1recho , I heard from past candidates that they used to provide rankings (and scores?), but what happened was candidates begin to compare rankings and scores across years which may not be meaningful. If you compare a 70% score from one year, it might not mean the same as a 70% score the next year as the difficulty of exams changes.

Every year, threads like these end up being about which way is best and whatnot. haha

Btw, my score is:

AM: 83.6%

PM: 86.7%

Total: 85.1%

Sorry. How I got that was by assuming that the scores in the itemsets were binomially distributed with N trials and P probability of getting the answers correct then getting the conditional expectation per band. I just used N=6 and P=50% (a crude assumption). 38.10% is the conditional expectation of the lower band, 66.67% for the middle as there can only be 1 score for the middle band and 85.71% for the upper band.

I think this is also how kartelite got approx. 5.1 for the upper band, I just divided my result by 6 to get 85.71%.

This is only applicable for the PM section, though, as the AM section is quite different.

That’s true.
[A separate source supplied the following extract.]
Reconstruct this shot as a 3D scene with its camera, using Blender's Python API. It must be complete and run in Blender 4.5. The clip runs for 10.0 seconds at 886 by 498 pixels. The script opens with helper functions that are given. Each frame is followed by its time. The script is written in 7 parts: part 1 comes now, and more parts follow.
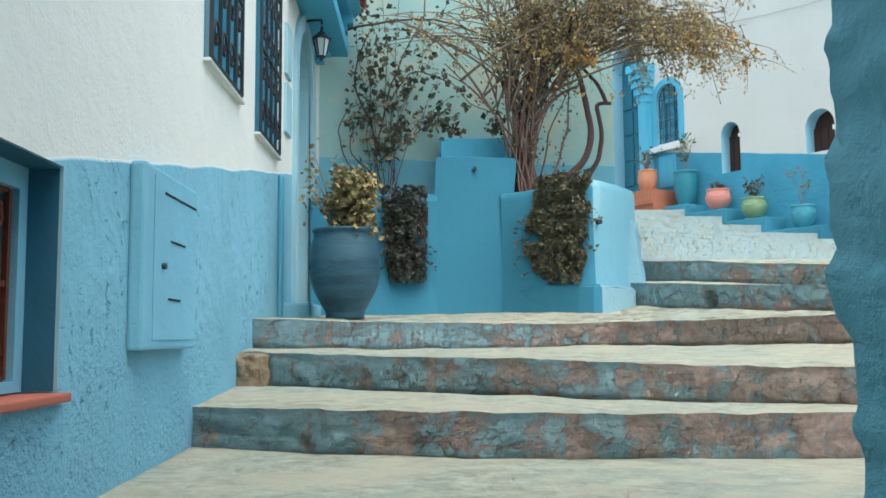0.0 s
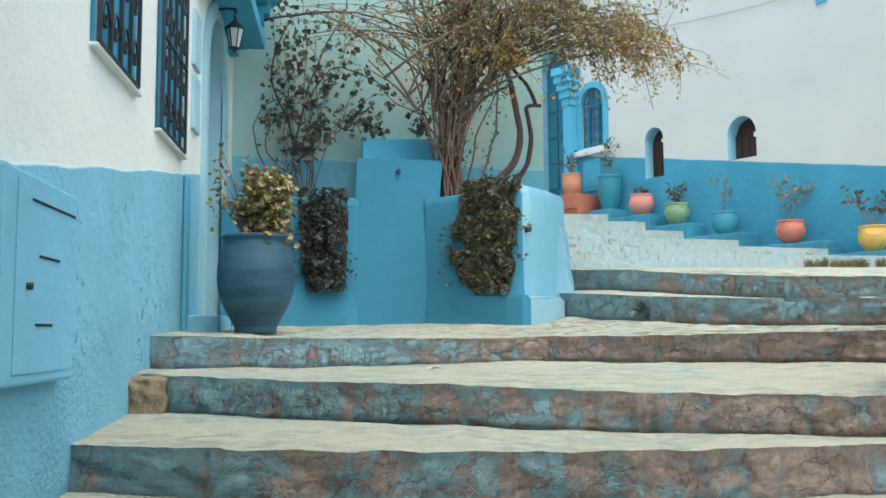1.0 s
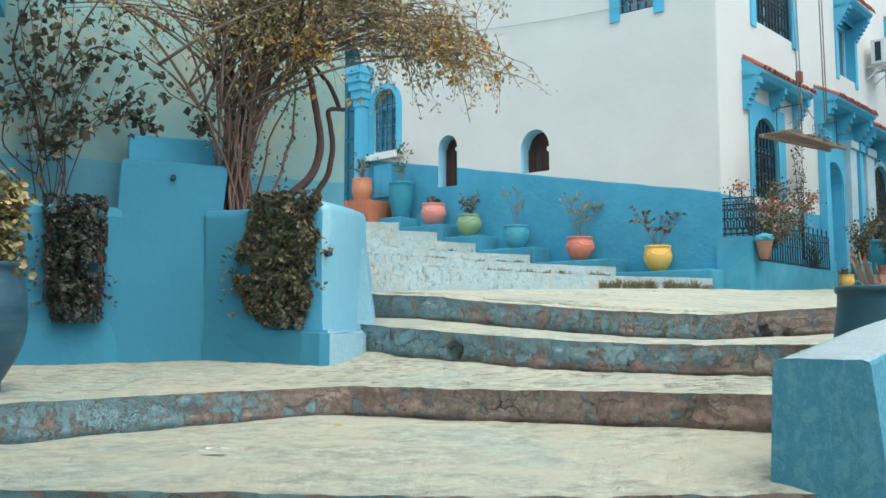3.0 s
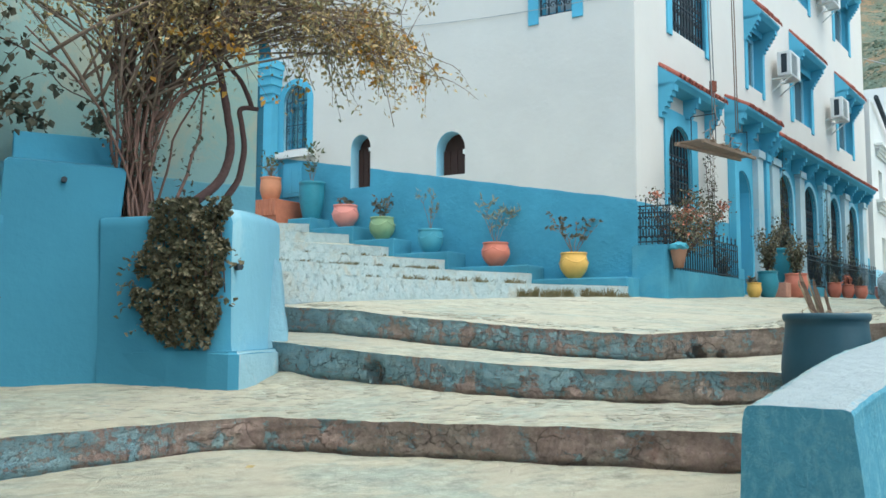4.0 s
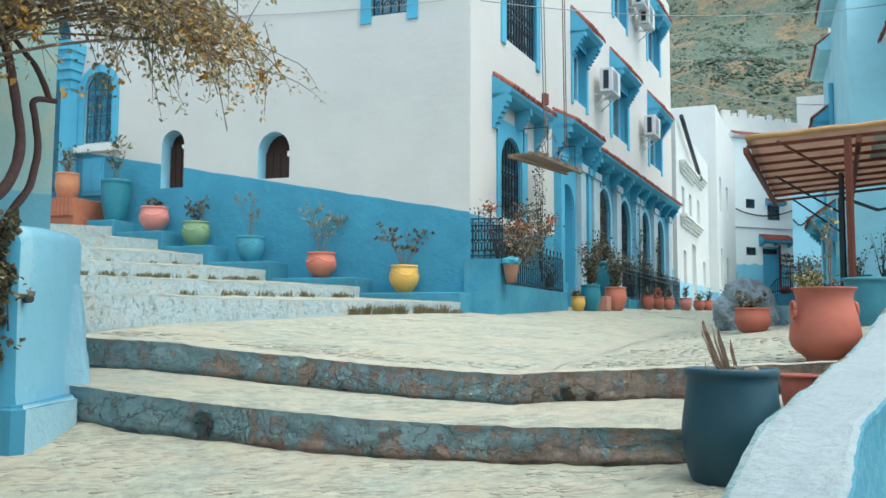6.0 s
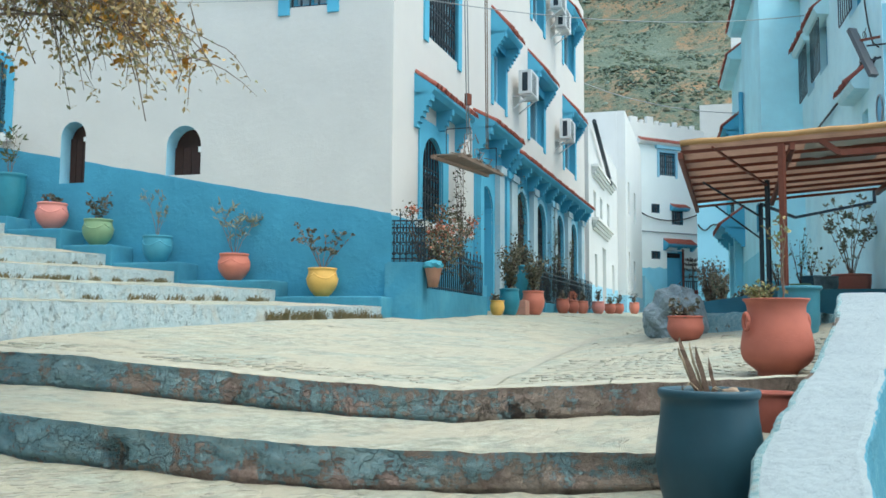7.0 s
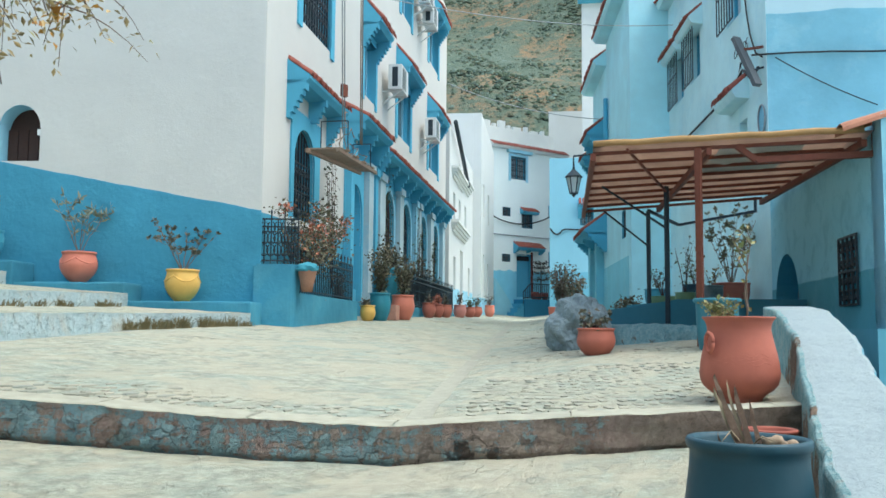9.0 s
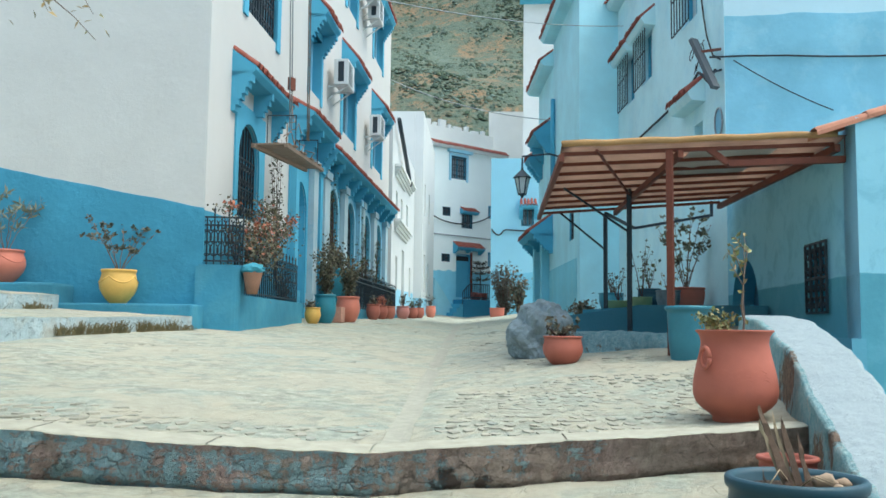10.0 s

But you could get a pretty rough idea if someone ran a huge simulation over lots of scores based on your “initial” 40/60/80 score. As in, given that a 40/60/80 score was X, we can obtain a confidence interval about the score using the iterated method (which should be a good estimate itself).

This would be less accurate as it doesn’t account for the number of questions that were in a section for each particular band.

Maybe we could get a large sample size for the vignette sections and estimate P by using Maximum Likelihood Estimation but still assuming a binomial distribution?

300hours, may we have a peek at some of your data?

Thanks palisoc_xb.

I like your 38.10% / 66.67% / 85.71% score breakdown.